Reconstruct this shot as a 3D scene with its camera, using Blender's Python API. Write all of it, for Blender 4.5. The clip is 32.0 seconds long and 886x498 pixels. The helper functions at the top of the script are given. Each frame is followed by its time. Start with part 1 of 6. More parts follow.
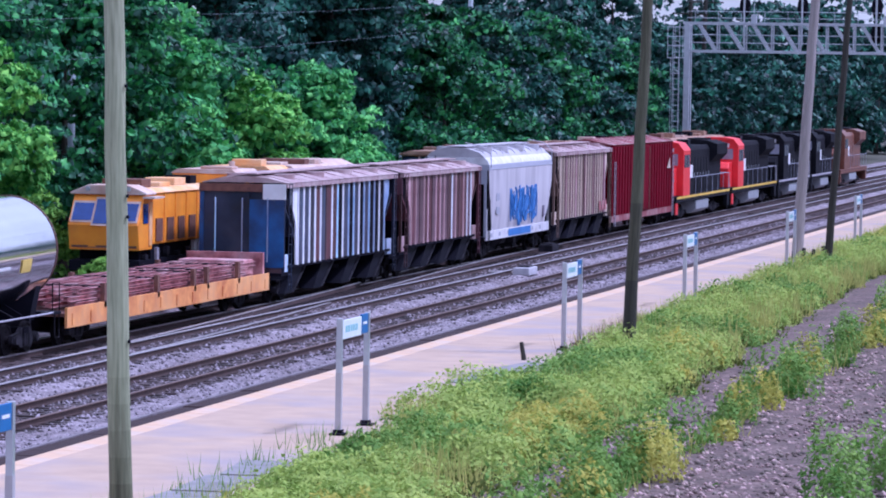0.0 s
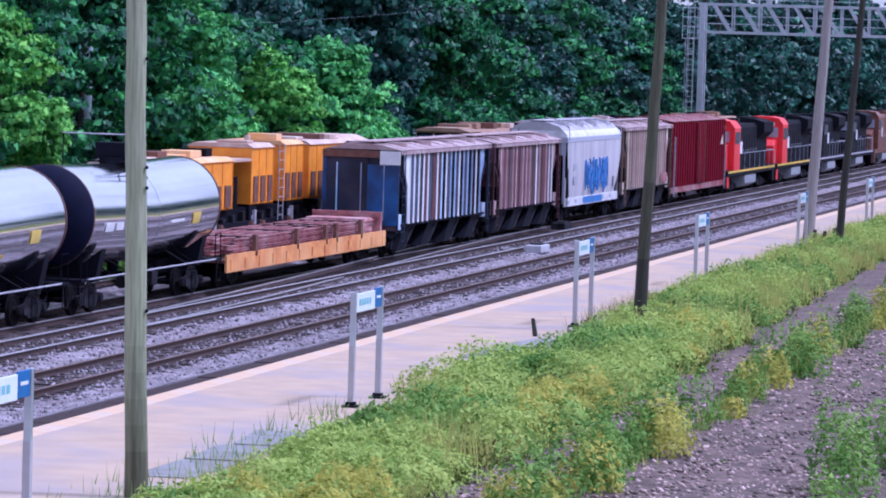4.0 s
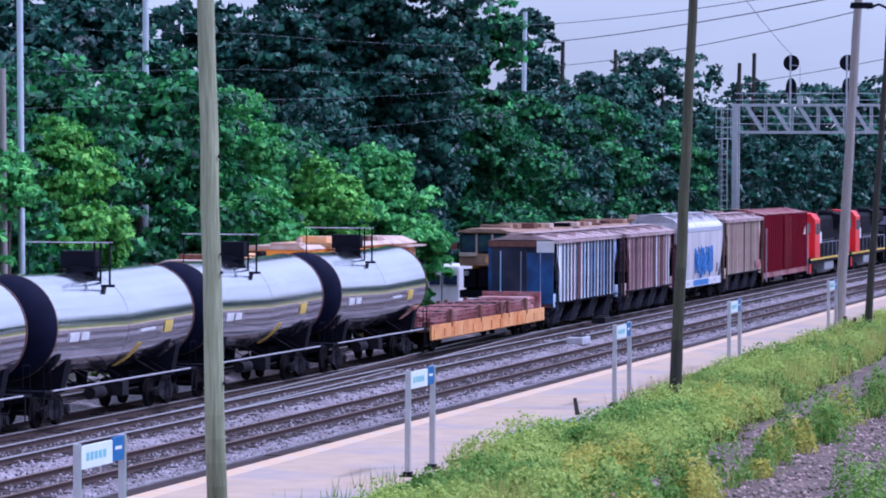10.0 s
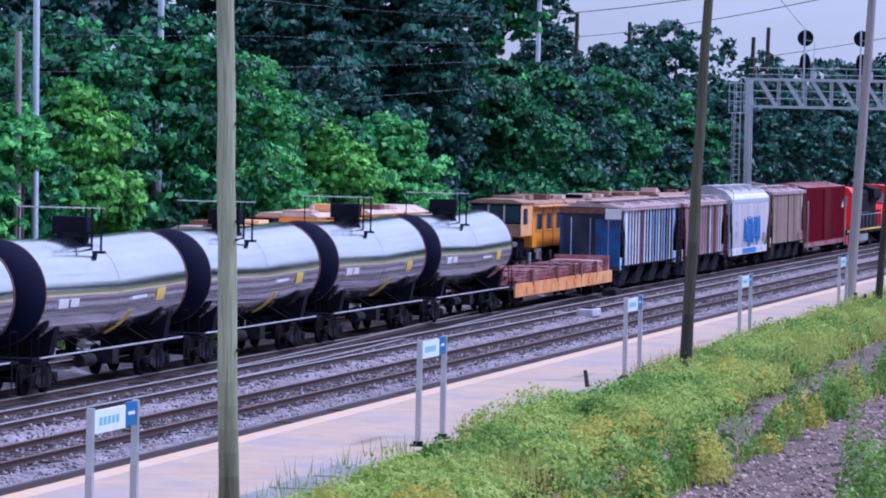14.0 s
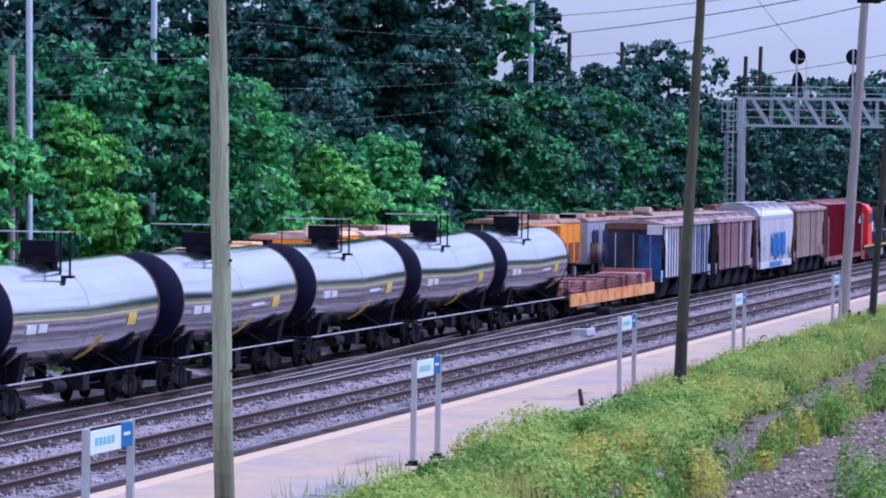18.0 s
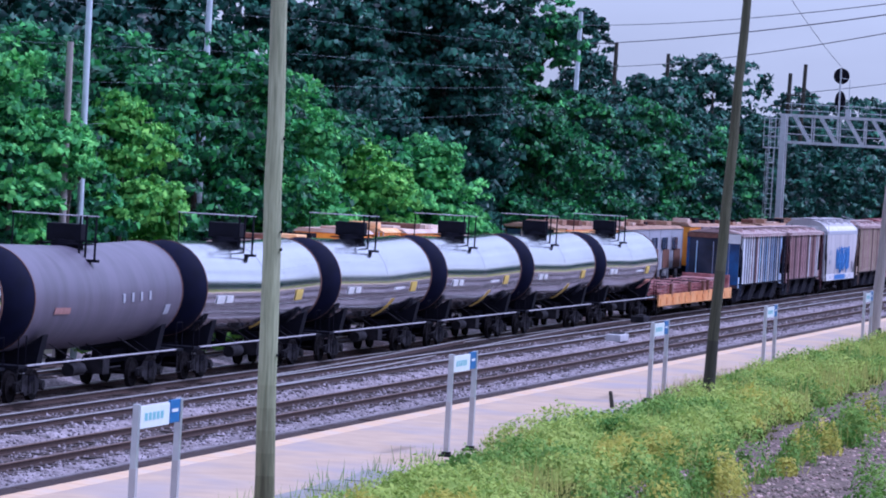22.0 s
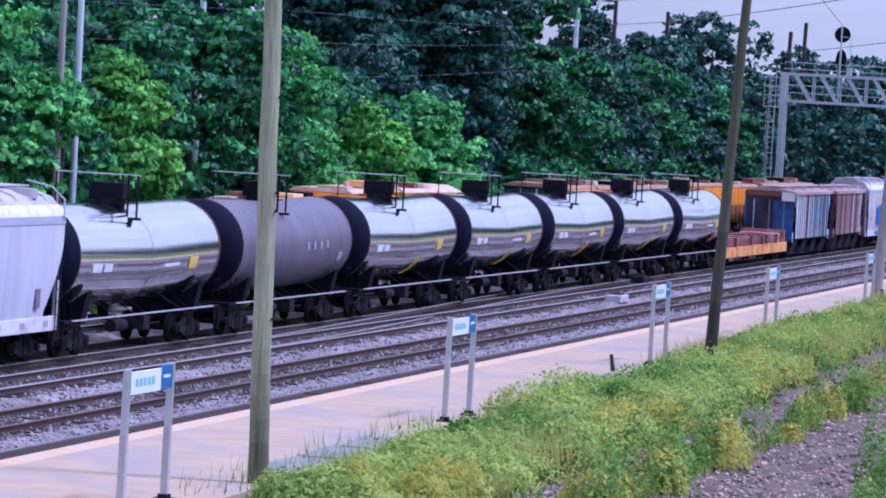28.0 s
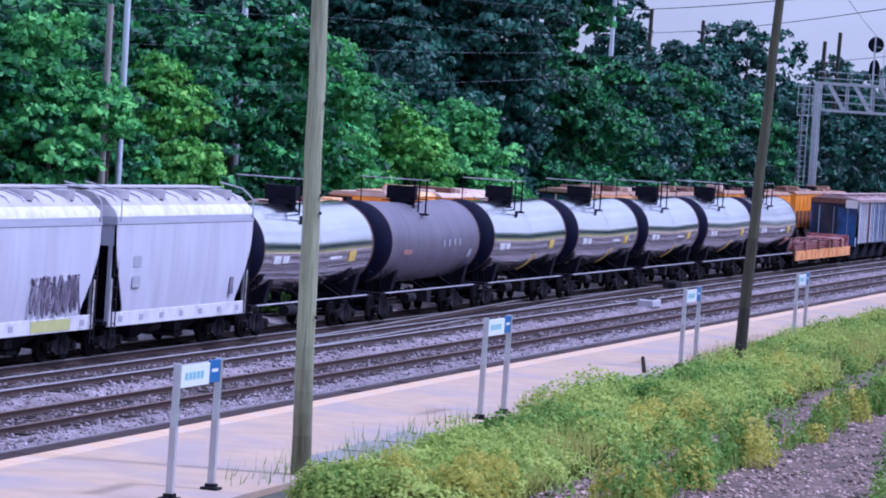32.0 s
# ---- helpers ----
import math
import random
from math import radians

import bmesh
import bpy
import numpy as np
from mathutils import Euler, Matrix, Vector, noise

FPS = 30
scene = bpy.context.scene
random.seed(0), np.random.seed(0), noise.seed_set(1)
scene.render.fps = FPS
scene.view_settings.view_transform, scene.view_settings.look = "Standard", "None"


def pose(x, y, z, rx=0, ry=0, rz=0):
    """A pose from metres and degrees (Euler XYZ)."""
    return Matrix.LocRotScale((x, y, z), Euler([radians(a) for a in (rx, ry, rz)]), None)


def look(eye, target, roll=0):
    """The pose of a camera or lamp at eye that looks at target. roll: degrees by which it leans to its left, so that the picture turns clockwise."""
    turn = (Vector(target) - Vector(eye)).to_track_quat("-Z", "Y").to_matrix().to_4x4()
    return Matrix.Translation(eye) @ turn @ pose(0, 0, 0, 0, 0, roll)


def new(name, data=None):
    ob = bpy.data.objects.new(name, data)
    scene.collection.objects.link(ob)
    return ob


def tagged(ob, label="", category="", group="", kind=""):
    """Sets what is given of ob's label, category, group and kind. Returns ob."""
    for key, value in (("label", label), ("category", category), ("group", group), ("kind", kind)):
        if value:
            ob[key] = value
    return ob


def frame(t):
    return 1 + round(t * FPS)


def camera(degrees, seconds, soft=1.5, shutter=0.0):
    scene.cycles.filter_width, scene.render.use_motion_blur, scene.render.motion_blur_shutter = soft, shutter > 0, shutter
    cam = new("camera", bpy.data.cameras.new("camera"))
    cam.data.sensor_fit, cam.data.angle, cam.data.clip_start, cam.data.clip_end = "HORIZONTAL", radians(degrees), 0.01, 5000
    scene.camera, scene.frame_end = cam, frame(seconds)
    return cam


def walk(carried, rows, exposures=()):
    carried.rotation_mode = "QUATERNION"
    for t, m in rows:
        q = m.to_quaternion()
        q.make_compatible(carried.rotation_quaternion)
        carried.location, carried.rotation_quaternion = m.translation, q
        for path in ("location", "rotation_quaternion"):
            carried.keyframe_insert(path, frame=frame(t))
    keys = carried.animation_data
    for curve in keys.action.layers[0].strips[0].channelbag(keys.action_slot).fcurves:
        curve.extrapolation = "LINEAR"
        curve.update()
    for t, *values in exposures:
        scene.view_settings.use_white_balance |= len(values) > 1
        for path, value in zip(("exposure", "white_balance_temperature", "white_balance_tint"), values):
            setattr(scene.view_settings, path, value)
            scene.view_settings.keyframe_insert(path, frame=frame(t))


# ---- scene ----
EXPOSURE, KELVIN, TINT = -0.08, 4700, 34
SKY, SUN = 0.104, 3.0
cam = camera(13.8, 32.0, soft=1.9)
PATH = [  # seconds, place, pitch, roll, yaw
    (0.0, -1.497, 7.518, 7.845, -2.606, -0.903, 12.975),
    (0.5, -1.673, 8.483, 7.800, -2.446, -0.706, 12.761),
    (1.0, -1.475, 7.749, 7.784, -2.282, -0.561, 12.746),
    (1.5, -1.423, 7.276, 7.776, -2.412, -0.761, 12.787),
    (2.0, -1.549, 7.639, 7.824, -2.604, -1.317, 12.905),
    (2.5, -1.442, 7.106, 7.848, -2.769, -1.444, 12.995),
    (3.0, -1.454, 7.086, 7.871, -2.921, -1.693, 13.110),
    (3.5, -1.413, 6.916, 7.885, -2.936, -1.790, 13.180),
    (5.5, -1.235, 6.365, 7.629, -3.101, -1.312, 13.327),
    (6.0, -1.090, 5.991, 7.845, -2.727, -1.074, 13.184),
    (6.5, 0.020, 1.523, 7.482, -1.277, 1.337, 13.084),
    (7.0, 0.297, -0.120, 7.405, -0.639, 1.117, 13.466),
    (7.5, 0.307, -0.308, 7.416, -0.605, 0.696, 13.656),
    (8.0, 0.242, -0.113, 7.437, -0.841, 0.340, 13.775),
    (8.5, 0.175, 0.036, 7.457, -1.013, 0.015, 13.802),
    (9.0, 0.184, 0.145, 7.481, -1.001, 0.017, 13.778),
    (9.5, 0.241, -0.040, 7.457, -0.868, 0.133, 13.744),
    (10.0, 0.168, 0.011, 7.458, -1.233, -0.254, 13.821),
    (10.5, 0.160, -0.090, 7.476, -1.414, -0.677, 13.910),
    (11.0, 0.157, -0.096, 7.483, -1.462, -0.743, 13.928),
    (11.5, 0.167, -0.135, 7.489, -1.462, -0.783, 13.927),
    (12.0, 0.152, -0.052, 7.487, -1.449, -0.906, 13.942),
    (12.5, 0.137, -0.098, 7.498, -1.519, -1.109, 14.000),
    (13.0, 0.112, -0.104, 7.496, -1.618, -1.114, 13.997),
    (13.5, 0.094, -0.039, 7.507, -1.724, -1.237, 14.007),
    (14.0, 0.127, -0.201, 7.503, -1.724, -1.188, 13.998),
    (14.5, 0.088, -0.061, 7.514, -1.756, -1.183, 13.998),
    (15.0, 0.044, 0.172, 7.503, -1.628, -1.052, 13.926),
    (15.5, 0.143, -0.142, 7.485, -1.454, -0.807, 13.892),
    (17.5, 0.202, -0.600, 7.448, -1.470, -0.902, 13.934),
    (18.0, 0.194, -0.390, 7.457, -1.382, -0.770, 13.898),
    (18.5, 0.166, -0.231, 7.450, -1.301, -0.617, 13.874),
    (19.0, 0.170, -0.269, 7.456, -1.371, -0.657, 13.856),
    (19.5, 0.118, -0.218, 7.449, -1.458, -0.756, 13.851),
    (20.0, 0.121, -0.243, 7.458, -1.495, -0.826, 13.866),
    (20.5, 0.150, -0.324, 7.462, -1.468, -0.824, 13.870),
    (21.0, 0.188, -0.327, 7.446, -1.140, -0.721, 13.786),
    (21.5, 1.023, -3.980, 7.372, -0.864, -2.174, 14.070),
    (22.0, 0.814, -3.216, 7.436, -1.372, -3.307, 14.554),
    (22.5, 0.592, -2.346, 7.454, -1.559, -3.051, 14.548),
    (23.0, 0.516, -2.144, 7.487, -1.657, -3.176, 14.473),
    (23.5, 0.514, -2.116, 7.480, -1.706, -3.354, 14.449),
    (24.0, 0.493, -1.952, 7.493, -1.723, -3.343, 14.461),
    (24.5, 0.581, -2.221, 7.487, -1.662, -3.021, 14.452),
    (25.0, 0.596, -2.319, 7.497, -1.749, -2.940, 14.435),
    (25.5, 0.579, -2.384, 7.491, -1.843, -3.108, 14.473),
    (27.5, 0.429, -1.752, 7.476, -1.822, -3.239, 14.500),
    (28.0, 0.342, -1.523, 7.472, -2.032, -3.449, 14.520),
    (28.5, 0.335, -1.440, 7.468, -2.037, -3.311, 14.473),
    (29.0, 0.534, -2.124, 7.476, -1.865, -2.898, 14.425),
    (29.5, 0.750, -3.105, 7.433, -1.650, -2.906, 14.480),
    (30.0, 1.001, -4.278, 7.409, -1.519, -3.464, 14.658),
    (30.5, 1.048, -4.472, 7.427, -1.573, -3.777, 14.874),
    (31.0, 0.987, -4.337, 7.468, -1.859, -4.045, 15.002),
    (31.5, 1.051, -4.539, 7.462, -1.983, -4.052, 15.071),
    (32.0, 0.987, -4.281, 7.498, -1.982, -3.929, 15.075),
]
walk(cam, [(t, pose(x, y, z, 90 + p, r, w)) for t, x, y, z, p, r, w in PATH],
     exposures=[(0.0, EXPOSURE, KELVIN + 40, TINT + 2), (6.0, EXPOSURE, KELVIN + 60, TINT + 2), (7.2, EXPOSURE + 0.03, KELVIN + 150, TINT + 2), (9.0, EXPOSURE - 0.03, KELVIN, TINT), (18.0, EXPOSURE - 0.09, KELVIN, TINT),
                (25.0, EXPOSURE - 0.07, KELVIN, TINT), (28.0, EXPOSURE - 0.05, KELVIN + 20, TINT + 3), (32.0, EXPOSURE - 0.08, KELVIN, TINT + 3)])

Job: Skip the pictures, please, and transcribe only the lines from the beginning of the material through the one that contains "of a camera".

Answer below:
Reconstruct this shot as a 3D scene with its camera, using Blender's Python API. Write all of it, for Blender 4.5. The clip is 32.0 seconds long and 886x498 pixels. The helper functions at the top of the script are given. Each frame is followed by its time. Start with part 1 of 6. More parts follow.
0.0 s
4.0 s
10.0 s
14.0 s
18.0 s
22.0 s
28.0 s
32.0 s
# ---- helpers ----
import math
import random
from math import radians

import bmesh
import bpy
import numpy as np
from mathutils import Euler, Matrix, Vector, noise

FPS = 30
scene = bpy.context.scene
random.seed(0), np.random.seed(0), noise.seed_set(1)
scene.render.fps = FPS
scene.view_settings.view_transform, scene.view_settings.look = "Standard", "None"


def pose(x, y, z, rx=0, ry=0, rz=0):
    """A pose from metres and degrees (Euler XYZ)."""
    return Matrix.LocRotScale((x, y, z), Euler([radians(a) for a in (rx, ry, rz)]), None)


def look(eye, target, roll=0):
    """The pose of a camera or lamp at eye that looks at target. roll: degrees by which it leans to its left, so that the picture turns clockwise."""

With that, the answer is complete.